Data extract:
+ + + + + + +

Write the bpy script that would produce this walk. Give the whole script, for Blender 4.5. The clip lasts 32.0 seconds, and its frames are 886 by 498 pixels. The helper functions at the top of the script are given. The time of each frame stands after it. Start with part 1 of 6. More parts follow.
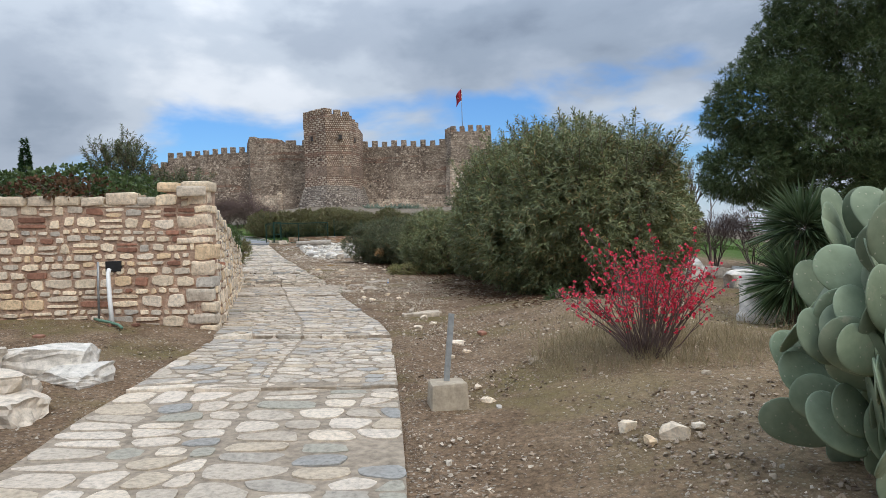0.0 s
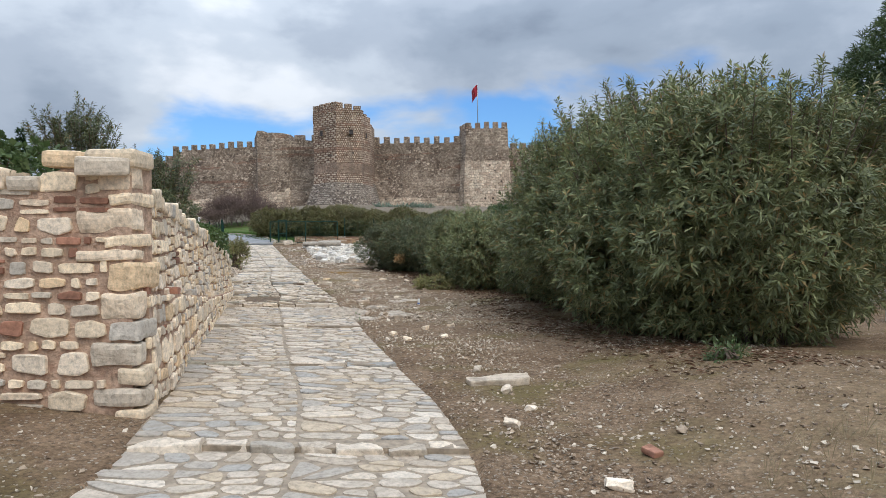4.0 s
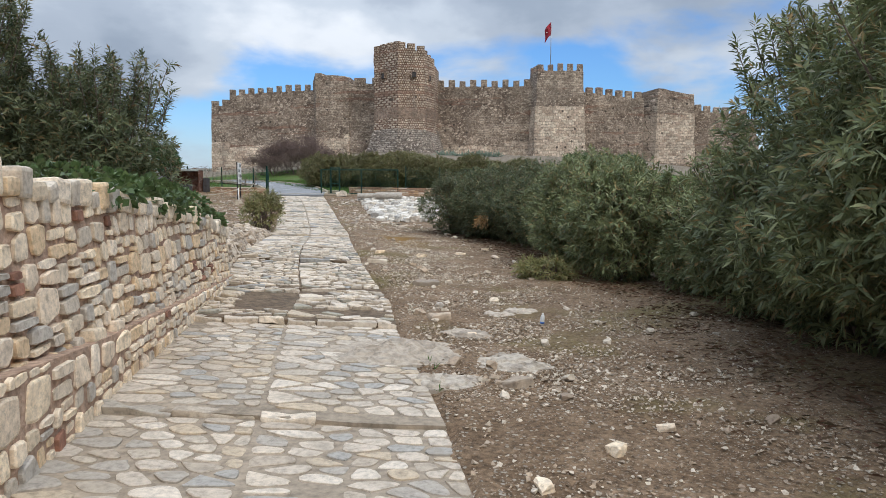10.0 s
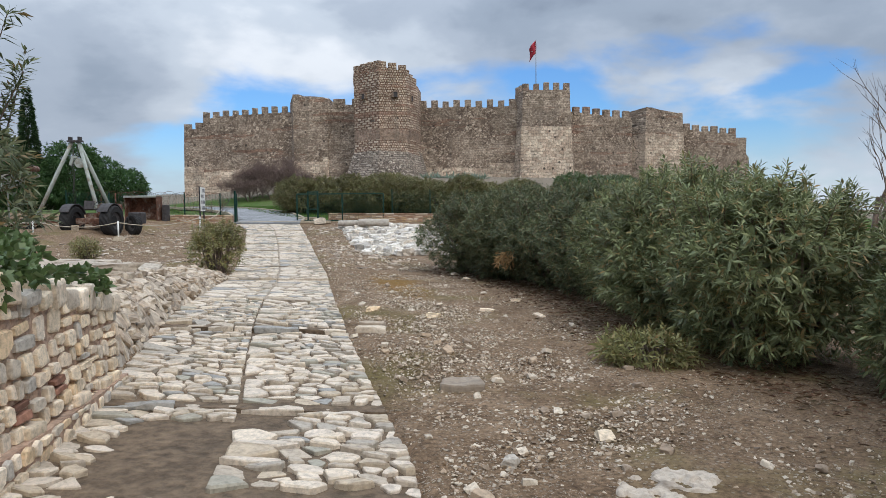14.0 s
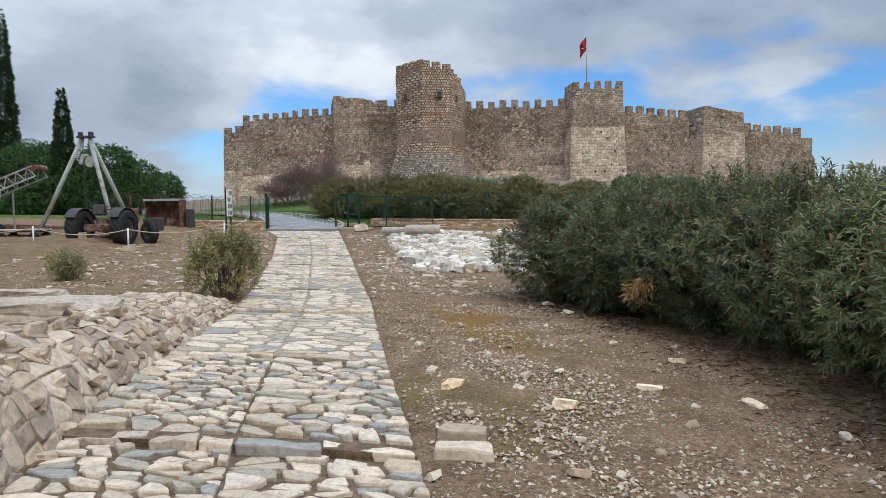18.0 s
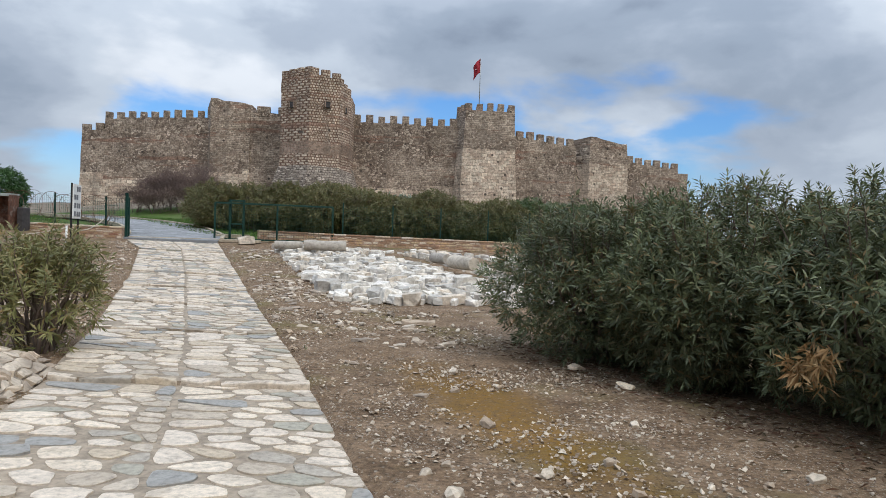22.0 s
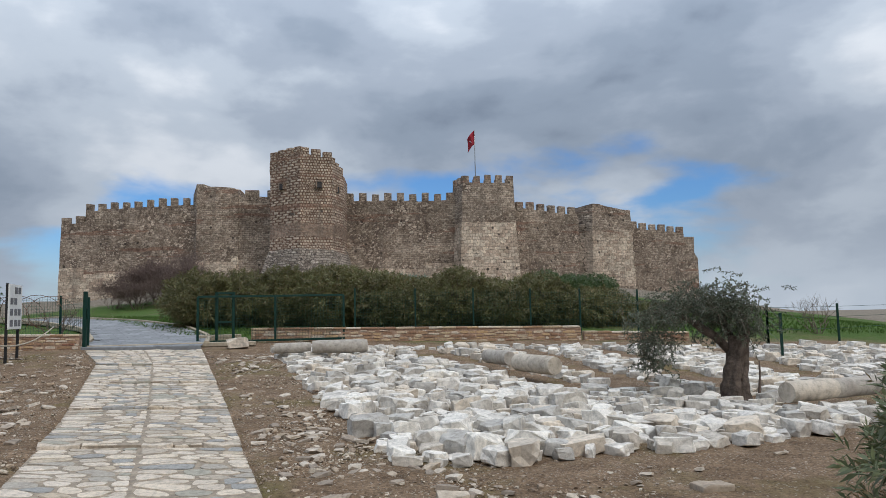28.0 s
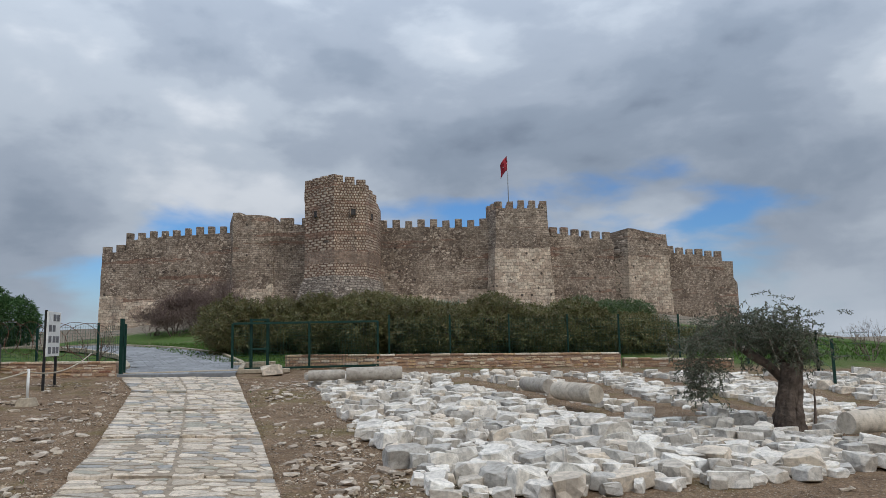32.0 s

+ + + + + + +

Retype the data above exactly; pictures are not part of the copy.

Write the bpy script that would produce this walk. Give the whole script, for Blender 4.5. The clip lasts 32.0 seconds, and its frames are 886 by 498 pixels. The helper functions at the top of the script are given. The time of each frame stands after it. Start with part 1 of 6. More parts follow.
0.0 s
4.0 s
10.0 s
14.0 s
18.0 s
22.0 s
28.0 s
32.0 s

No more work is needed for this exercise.